O zaman yazalım bakalım:
"Gelinen noktada telefonunun ya da odasının dinlenmediğini düşünen Türk vatandaşı galiba kalmamış gibidir." (Galibayı unutmayalım ki gerektiği zaman kıvırabilelim.)
"Herkes tedirginlik içindedir." (Değildir ama edelim.)
"Pek çok vatandaş, telefonda konuşurken kayıtta olduğu korkusuyla iki kez düşünüyor." (Düşünmüyor ama düşünsün hergele!) "

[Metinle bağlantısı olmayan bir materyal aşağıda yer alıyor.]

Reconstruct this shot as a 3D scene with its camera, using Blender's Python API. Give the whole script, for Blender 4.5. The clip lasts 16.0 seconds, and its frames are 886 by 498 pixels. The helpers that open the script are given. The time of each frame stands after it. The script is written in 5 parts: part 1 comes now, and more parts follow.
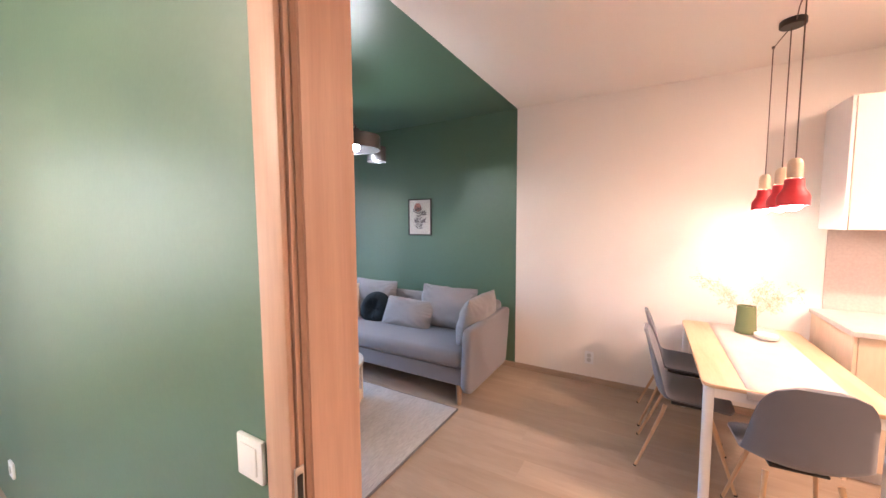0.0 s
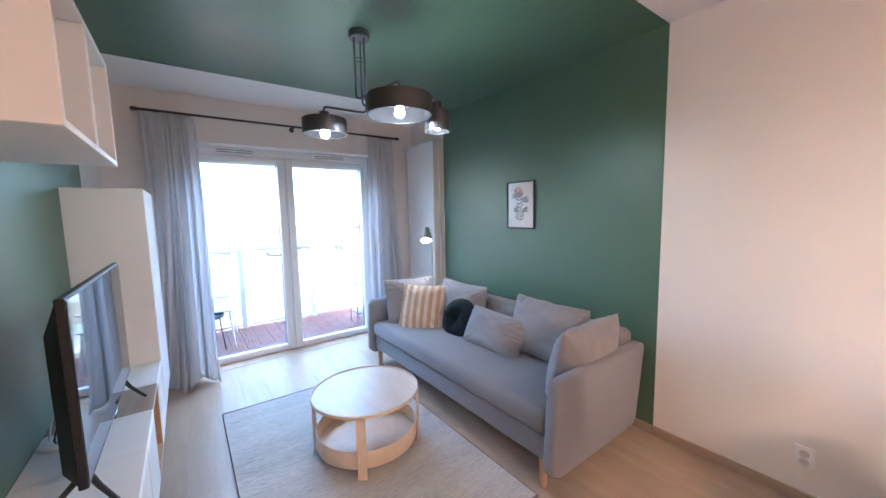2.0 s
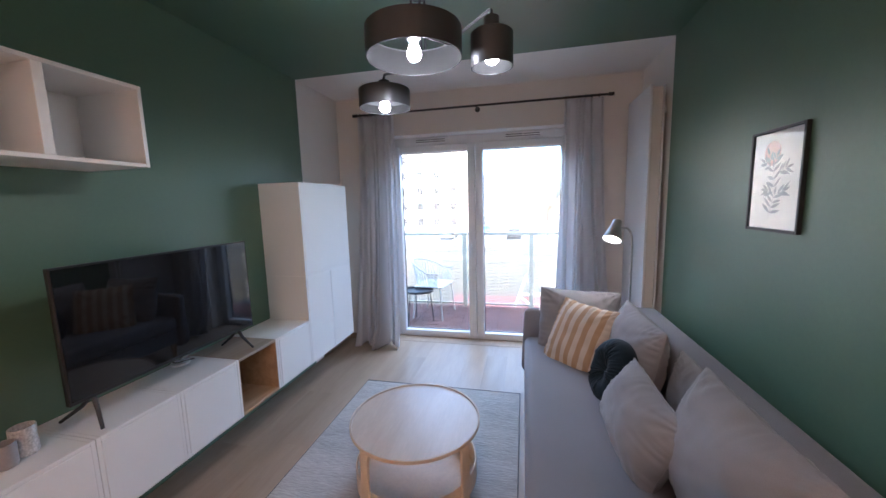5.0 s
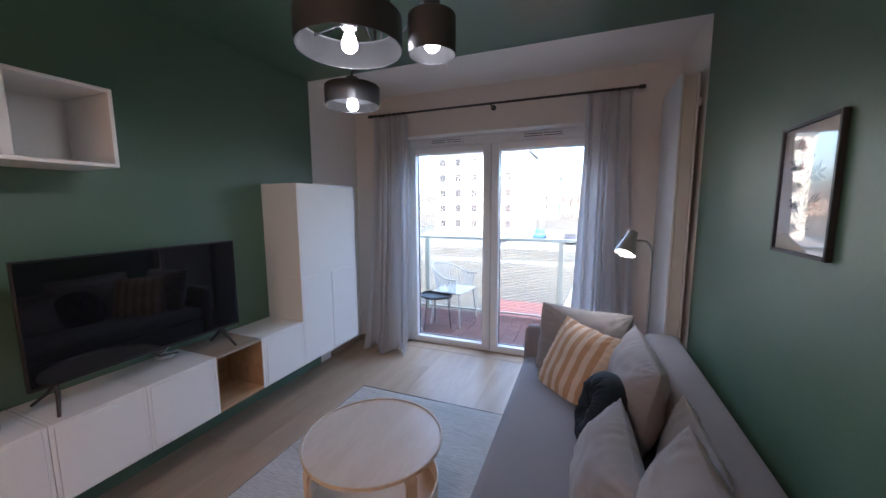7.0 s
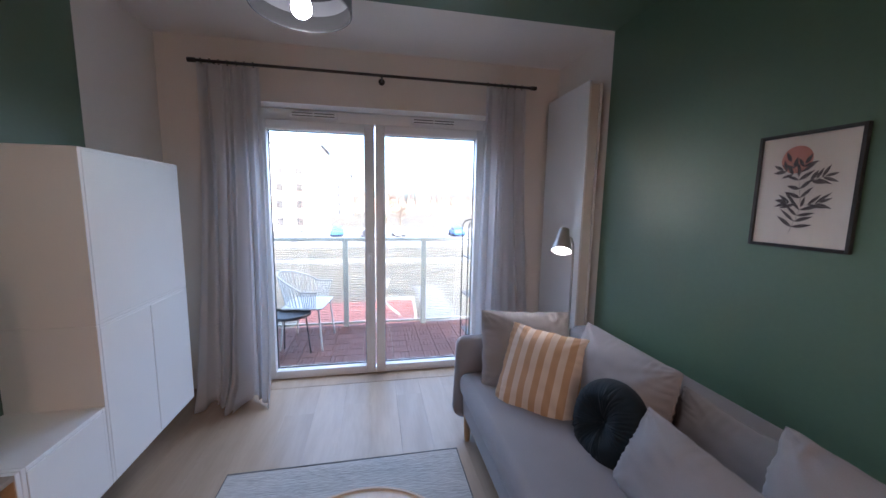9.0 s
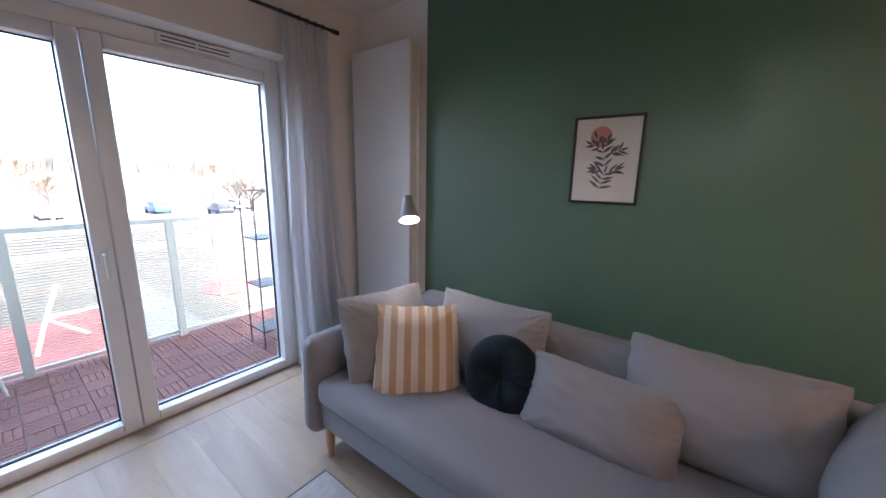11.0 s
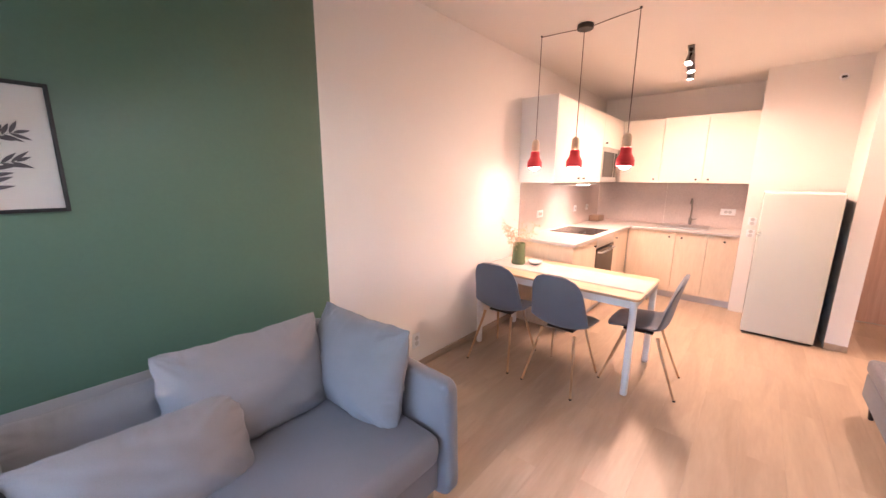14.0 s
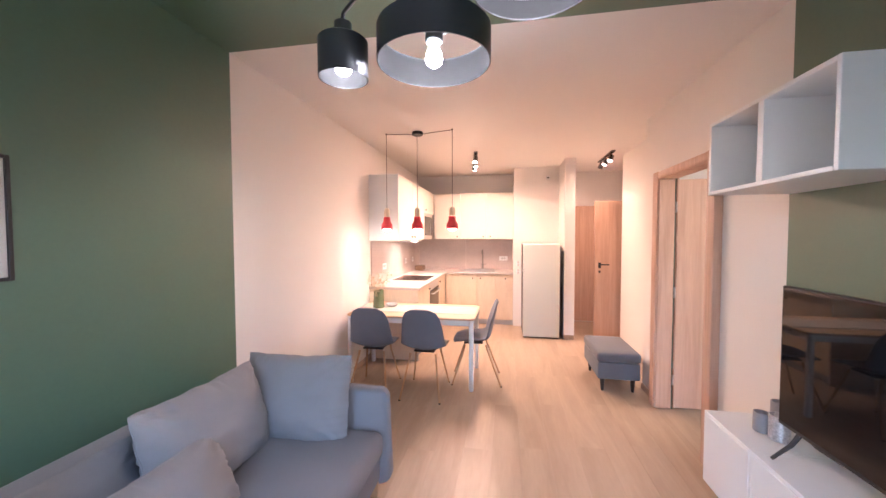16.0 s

diyor ve, " Bu "ısmarlama Watergate" de birini yakacak ama bu ille AKP olmayabilir ha!.." diyerek bitiriyor.
İnşaallah onun yaşlarında bizde onun kadar sağlıklı oluruz ama yinede 65 yaşını geçenlerden istenen Sağlık Raporunun bir an önce Önder Sav 'a da uygulanması lazım gibi geliyor bana...
Ve İnternette dolaşan geyiklerden seçmeler :
- "İtinayla Cep telefonu nasıl kullanılır dersi verilir. Para falan istemez, yeter ki ülkemi rahat bırakın. Telefonunu yönetemeyen ülkeyi nasıl yönetsin."
- "Bundan sonra seçimlerde milletvekili seçilme şartları arasına telefon kullanmayı bilme şartı eklensin. "
- "Daha telefonunu idare edemiyor, ülkemi nasıl idare edecek. Çok güldüm."
- "Sırada acaba gündemi degistirecek ne kaldı? CHP en iyisi en iyi olduğunu yapsın. İlk elden Anayasa Mahkemesi'ne. Neye dava açacaklarını artık kendileri uydurur."